Considerably. The industry is digitizing quickly: at one personal-lines insurer, straight-through or digitally-handled claims climbed to as high as 55% (Deloitte, 2024). Adoption is broad, too, with 76% of US insurance executives reporting they have already deployed generative AI in at least one function (Deloitte, 2024).
Signatures sit right in that flow. A quote that used to wait days for a mailed application can bind the same afternoon when the customer signs from a phone. Claim releases and proof-of-loss forms return in minutes instead of a courier cycle.
The signature is rarely the slow part of the work. The slow part is the dead time around it: printing, mailing, waiting, scanning. Removing the wet-ink step removes that dead time, which is why digital handling moves the whole file, not just the last page.
Why do fewer applications come back as not-in-good-order?
Returned applications are one of the most expensive forms of rework in insurance. A not-in-good-order (NIGO) application is one sent back because a field is blank, a date is missing, or a required signature never made it onto the form. Every return restarts the clock and frustrates the customer.
Electronic forms attack the root cause. Required fields can be made mandatory, so a customer cannot submit until every signature and initial is in place. Dropdowns and date pickers replace handwriting that an underwriter cannot read. The form will not advance with a gap, which means far fewer files bounce back to the agent for a second pass.
In our work with form-heavy teams, the biggest single win is not speed but completeness: enforced fields stop the "we just need one more initial" email that used to add days to every other file.
Does e-signing reduce customer drop-off?
Often, yes. Friction in the signing step pushes people to abandon: 32% of organizations report reduced completion rates or abandoned deals tied to inefficient agreement processes (Forrester, commissioned by DocuSign). Treat that figure as vendor-commissioned, but the direction matches what agents see every day.
The drop-off math is simple. Each manual step, print this, sign here, mail it back, is a chance for the customer to set the form aside and forget it. A single signing link removes most of those steps.
| Signing step | Paper process | E-signature |
|---|---|---|
| Deliver the form | Mail or in-person | Email or text link |
| Sign | Print, sign, scan | Tap to sign on any device |
| Return | Fax or mail back | Auto-returned on submit |
| Typical turnaround | Days | Minutes to hours |
Fewer steps means fewer places to lose the customer between quote and signature.
How do e-signatures handle security and audit trails?
Better than a filing cabinet. A compliant platform binds each signature to a tamper-evident record, then captures who signed, from what email and IP address, and at exactly what time. That certificate travels with the document, so the proof never lives in a separate folder that can go missing.
For insurance, the audit trail matters as much as the signature. When a beneficiary dispute or a claim challenge surfaces years later, an adjuster needs to show the signed version, the signer's identity, and the consent to transact electronically. A wet-ink file rarely captures all three in one place.
In a dispute, the audit certificate is often the first artifact a compliance team reaches for, ahead of the signature image itself, because it answers the "who and when" questions a signature alone cannot.
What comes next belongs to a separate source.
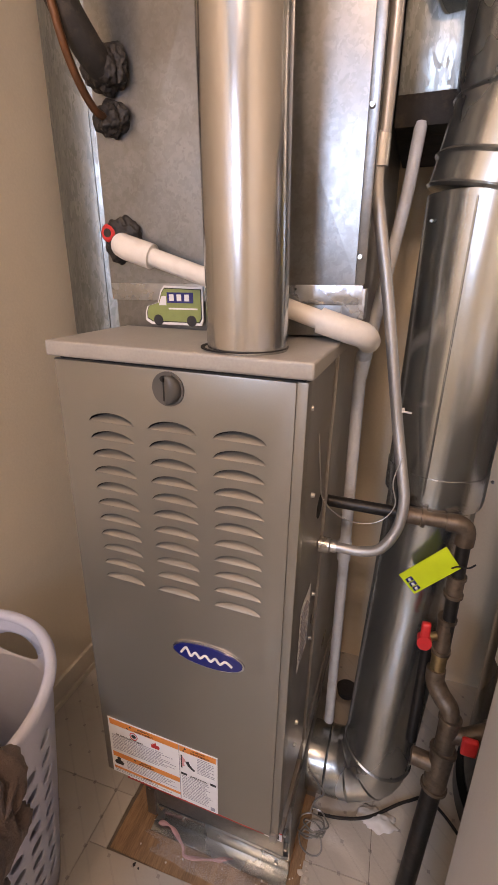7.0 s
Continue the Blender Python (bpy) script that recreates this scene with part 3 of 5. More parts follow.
filt = thing("air_filter", (-0.114, 0.41, 0.205), "dusty pleated air filter in a red-edged cardboard frame", "air filter")
fb = bmesh.new()
for q in ((-0.288, 0.058, 0.403, 0.433), (-0.288, -0.27, 0.433, 0.93), (0.040, 0.058, 0.433, 0.93), (-0.27, 0.040, 0.90, 0.93)):
    add_box(fb, *q, 0.2065, 0.2285, 0.0012)
part("frame", fb, M["cardboard"], filt)
part("front_strip", box(-0.2882, 0.0585, 0.4016, 0.4035, 0.2075, 0.2275), M["red_print"], filt, "red printed front edge")
part("maker_patch", box(0.0235, 0.0583, 0.4010, 0.4025, 0.2077, 0.2273), M["white_print"], filt)
part("maker_mark", add_box(box(0.0295, 0.039, 0.4004, 0.402, 0.212, 0.223), 0.0415, 0.053, 0.4004, 0.402, 0.212, 0.223), M["black_print"], filt)
mk = bmesh.new()
for k in range(7):
    add_box(mk, -0.282 + 0.0085 * k, -0.2765 + 0.0085 * k, 0.4010, 0.4025, 0.2135, 0.2225 if k % 3 else 0.2245)
part("maker_print", mk, M["white_print"], filt)["kind"] = "stuff"
words("size_lettering", "14x25x1", 0.0155, Matrix.Translation((-0.131, 0.4010, 0.2172)) @ up, M["white_print"], filt)
words("size_lettering", "14 x 25 x 1", 0.014, Matrix.Translation((-0.135, 0.418, 0.2287)), M["black_print"], filt)
tb = bmesh.new()
for k in range(3):
    add_box(tb, -0.218, -0.19 + 0.012 * k, 0.4010, 0.4025, 0.2205 - 0.004 * k, 0.2218 - 0.004 * k)
    add_box(tb, -0.092, -0.06 + 0.010 * (2 - k), 0.4010, 0.4025, 0.2205 - 0.004 * k, 0.2218 - 0.004 * k)
part("small_print", tb, M["white_print"], filt)["kind"] = "stuff"
pl = bmesh.new()
for k in range(18):
    x = -0.270 + 0.0172 * k
    a = [pl.verts.new((x, 0.435, 0.210)), pl.verts.new((x + 0.0086, 0.443, 0.244)), pl.verts.new((x + 0.0172, 0.435, 0.210)),
         pl.verts.new((x, 0.90, 0.210)), pl.verts.new((x + 0.0086, 0.90, 0.244)), pl.verts.new((x + 0.0172, 0.90, 0.210))]
    pl.faces.new((a[0], a[1], a[4], a[3]))
    pl.faces.new((a[1], a[2], a[5], a[4]))
    pl.faces.new((a[0], a[2], a[1]))
part("pleat_pack", pl, M["pleat_and_gap_shade"], filt, "grey dusty pleats")

filt.location += Vector((0, 0.012, -0.0055))  # pushed home into its slot
lone("plywood_patch", box(-0.334, 0.098, 0.376, 0.64, -0.0045, -0.0015), M["plywood"], "bare stained plywood exposed where tiles were torn out", "subfloor", kind="structure")
rib = smooth_points([(-0.25, 0.455, 0.008), (-0.215, 0.452, 0.012), (-0.175, 0.43, 0.008), (-0.16, 0.415, 0.006), (-0.10, 0.43, 0.007), (-0.06, 0.445, 0.008)], 6)
rb = bmesh.new()
prev = None
for i, q in enumerate(rib):
    w = Vector((0.001, 0.0038 * (1 + 0.4 * math.sin(i)), 0.002 * math.sin(i * 0.8)))
    cur = (rb.verts.new(q - w), rb.verts.new(q + w))
    if prev:
        rb.faces.new((prev[0], cur[0], cur[1], prev[1]))
    prev = cur
rbo = lone("plastic_ribbon", rb, M["tape_pink"], "torn pink plastic ribbon lying on the plywood", "ribbon")
rbo.modifiers.new("thick", "SOLIDIFY").thickness = 0.001
crumbs = bmesh.new()
rnd = random.Random(11)
for k in range(46):
    x, y = (rnd.uniform(-0.02, 0.10), rnd.uniform(0.40, 0.50)) if k < 30 else (rnd.uniform(-0.3, 0.1), rnd.uniform(0.38, 0.46))
    if k % 3 == 0:
        x = rnd.uniform(0.075, 0.105)
    s = rnd.uniform(0.0009, 0.0032) if k % 6 else 0.006
    made = bmesh.ops.create_icosphere(crumbs, subdivisions=1, radius=s)["verts"]
    for v in made:
        v.co = Vector((x, y, s * 0.3)) + Vector((v.co.x * rnd.uniform(0.7, 1.5), v.co.y * rnd.uniform(0.7, 1.5), v.co.z * 0.45))
lone("plaster_crumbs", crumbs, M["debris"], "pale plaster crumbs scattered on the plywood", "debris", kind="stuff", sharp=20)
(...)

To see how the record is built, review our electronic signature overview.
Where do insurers and agents use e-signatures most?
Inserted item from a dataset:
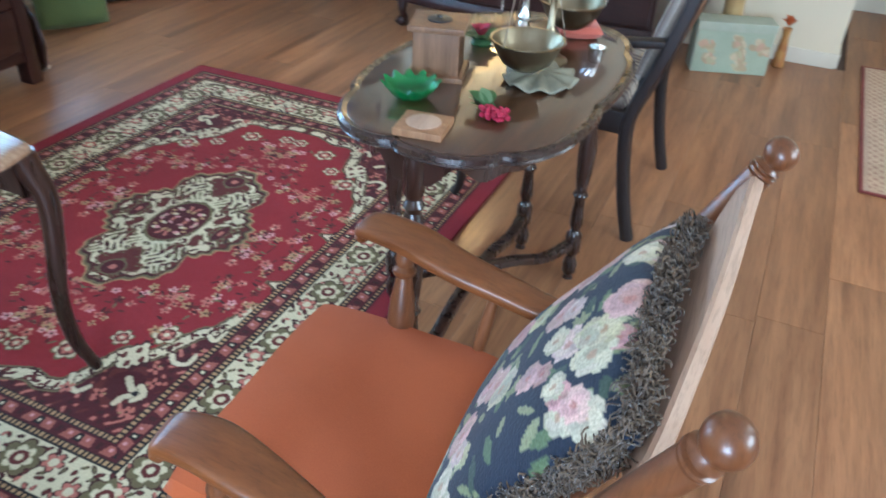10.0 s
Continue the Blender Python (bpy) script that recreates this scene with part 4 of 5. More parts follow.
# broad shaped arms on turned supports; each row: place of the middle, half width, height of the upper face
ARMS = (
    ((-0.238, 0.162, 0.033, 0.566), (-0.236, 0.150, 0.036, 0.584), (-0.231, 0.095, 0.041, 0.586), (-0.237, 0.025, 0.038, 0.574), (-0.240, -0.030, 0.032, 0.558), (-0.246, -0.095, 0.027, 0.542), (-0.246, -0.200, 0.023, 0.534), (-0.234, -0.310, 0.020, 0.536)),
    ((0.284, 0.160, 0.032, 0.594), (0.284, 0.148, 0.036, 0.613), (0.281, 0.070, 0.042, 0.610), (0.270, -0.025, 0.039, 0.590), (0.272, -0.110, 0.035, 0.570), (0.270, -0.200, 0.030, 0.554), (0.268, -0.305, 0.022, 0.548)),
)
SUPPORTS = (((-0.250, 0.068, SEAT - 0.030), (-0.254, 0.066, 0.556)), ((0.222, 0.062, SEAT + 0.010), (0.268, 0.072, 0.586)))
SPINDLES = (((-0.226, -0.08, SEAT - 0.030), (-0.244, -0.10, 0.528)), ((0.222, -0.076, SEAT + 0.010), (0.262, -0.100, 0.552)))
for rows_a, post_a, spindle_a in zip(ARMS, SUPPORTS, SPINDLES):
    mid = spline([(x, y, z - 0.014) for x, y, w, z in rows_a], 6)
    half = [v.x for v in spline([(w, 0, 0) for x, y, w, z in rows_a], 6)]
    bm = sweep(bmesh.new(), mid, lambda k, n: ring(half[k], 0.0145 if k > 2 else 0.0125, 20, 3.6), True)
    part("arm", bm, MAPLE, rc)
    turned("arm_post", *post_a, [(0.012, 0), (0.018, 0.012), (0.021, 0.03), (0.0245, 0.075), (0.0215, 0.115), (0.0150, 0.148), (0.0145, 0.153), (0.021, 0.160), (0.0215, 0.166), (0.015, 0.173), (0.019, 0.186), (0.013, 0.205)], MAPLE_Z, rc, 20)
    turned("arm_spindle", *spindle_a, [(0.008, 0), (0.011, 0.07), (0.0125, 0.12), (0.009, 0.20)], MAPLE_Z, rc, 12)

sc = thing("seat_cushion", pose(-1.916, -1.925, SEAT, 0, -4.0, 0), "flat burnt-orange suede seat cushion on the rocking chair", "cushion")
part("cover", cushion(bmesh.new(), 0.468, 0.43, 0.078, 30, 0.10, 1.9, 0.006, 1.0), ORANGE, sc, at=pose(0, 0.0, 0.038))

# flowered back cushion with a thick fringe
fc = thing("back_cushion", Matrix.Translation((-1.896, -2.148, SEAT + 0.050)) @ pose(0, 0, 0, 0, -3.5, 0) @ pose(0, 0, 0, 118.5, 0, 0) @ pose(0, 0, 0, 0, 0, -2.5), "navy flowered back cushion with brown looped fringe", "cushion")
ob = part("cover", cushion(bmesh.new(), 0.440, 0.420, 0.100, 120, 0.06, 1.25, 0.008, 8.0), PATTERN, fc, at=pose(0, 0.210, -0.045))
colour_mesh(ob, floral_paint("141d30", ["c4b78e", "c9a397", "c8bc9c", "d0b6a8", "bd9088", "cdc2a4", "c0b88a"], 44, 0.43, 0.45, 12, (0.018, 0.042)))
FW, FH = 0.209, 0.414


def lean_back(x, y):
    """How far the cushion's rim sags back towards the chair's spindles."""
    return 0.043 * min(1.0, max(0.0, y / 0.47)) ** 2.0 * (0.55 + 0.45 * abs(x) / 0.21) + 0.012 * (abs(x) / 0.21) ** 4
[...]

Across the whole policy lifecycle. The signature shows up at new business, mid-term changes, claims, and renewals, and each touchpoint that goes digital trims a mail cycle. Carriers that digitize claims handling are already seeing straight-through rates climb (Deloitte, 2024), and the same logic applies upstream at application and binding.
Common signing points include:
- New business applications and binders
- Beneficiary and coverage changes
- Claim releases and proof-of-loss forms
- Policy renewals and endorsements
- Producer and agency agreements
Document eSign supports these workflows with required fields, sequential routing, and a portable audit trail, and our electronic signature for insurance solution maps each step to the right form. For the wider business case, see the benefits of using electronic signatures.
The bottom line
Electronic signatures fit insurance well because the industry is built on forms, and forms are exactly what e-signing improves. They are legal on applications, policy contracts, claim releases, and renewals, with one exception worth memorizing: health and life cancellation notices still need a paper path under ESIGN. Outside that carve-out, e-signatures cut the dead time around each form, push down the rate of not-in-good-order returns, and leave an audit trail that is easier to defend than a folder of scans. Start with your highest-volume form, enforce the required fields, and let the cleaner record do the rest.
Frequently asked questions
Are electronic signatures legal on insurance applications?
Yes. Insurance applications and policy contracts are valid for e-signature under the federal ESIGN Act and state UETA laws. The signer must consent to do business electronically, and the carrier must keep a record that the recipient can retain and reproduce later.
Can a health or life insurance cancellation notice be sent electronically?
No. ESIGN section 7003 excludes notices that cancel or terminate health or life insurance benefits from electronic-only delivery. Those notices still require a paper trail. Annuity contracts are not on the exclusion list, so they can move electronically.
What proof do insurers keep that a signature is valid?
A compliant e-signature platform records an audit trail: signer identity, email, IP address, timestamps, and the document version signed. This certificate travels with the file, so an adjuster or auditor can confirm who signed what, and when, without a separate paper folder.
Do agents need special software to collect signatures?
No special hardware is required. Agents send a link by email or text, and the customer signs from a phone, tablet, or laptop. The signed copy returns to the agency management system automatically, which removes the scan-and-fax step that used to delay binding.